Although I strongly prefer Price and Kafer’s descriptions and do encourage others to consider their usage of trigger warning and safe spaces, I have no doubt that some who have applied these ideas in the classroom and elsewhere have done so in ways that resemble the forms of censorship that Enright, Turk, Rushdie, and Stephens are concerned with. While it is clear that these dudes haven’t done their homework when it comes to the discourse and applications of these concepts, and thereby distort (consciously or not) the variety of ways that they have been conceptualized and applied, paying attention to the ideological prisms through which such ideas are filtered is perhaps a better way to analyze what is at work beyond the usual rhetorical tropes that we hear in this present moment.
Here I recall the opening lines of Hayden White’s book Tropics of Discourse (1978), when he writes:
Our discourse always tends to slip away from our data toward the structures of consciousness with which we are trying to grasp them; or, what amounts to the same thing, the data always resist the coherency of the image which we are trying to fashion of them (1).
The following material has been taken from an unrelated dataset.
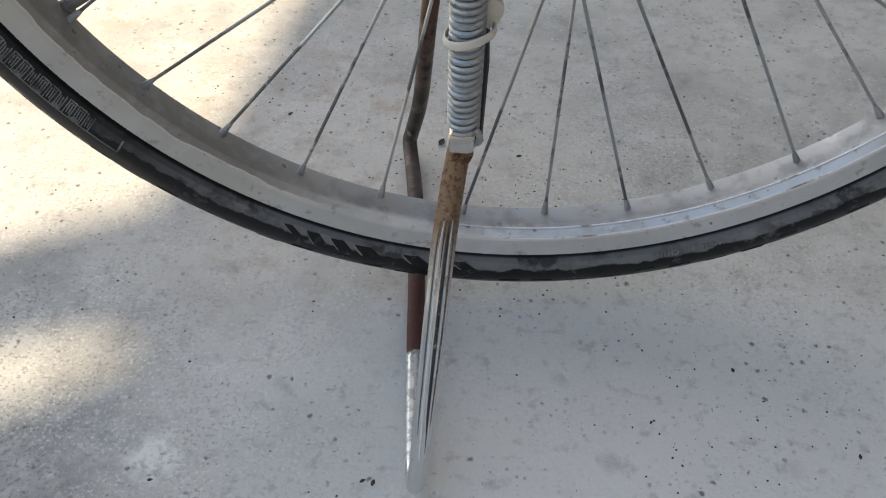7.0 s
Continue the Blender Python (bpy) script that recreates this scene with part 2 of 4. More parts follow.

White’s observations offer an important reminder that the concepts and ideas that we take up in everyday speech do not come ready-made, filled with self-evident meaning, but start from the structures of consciousness that mould and shape them in particular ways.
All of this being said, using trigger warnings in the way that Price and Kafer suggest can have the additional effect of helping students to think about how things like affect (e.g., emotion, personal experience, trauma, etc.), identity (e.g., gender, ethnicity, sexual orientation, etc.), and narrative structure (e.g., how we represent topics) always condition our relationship to knowledge (epistemology), and in ways that are not the same for everybody. In this sense, the careful use of trigger warnings has a lot to offer scholars, students, and others, as it helps to foreground the inevitable tension between knowledge and identity formation, which is anything but neutral.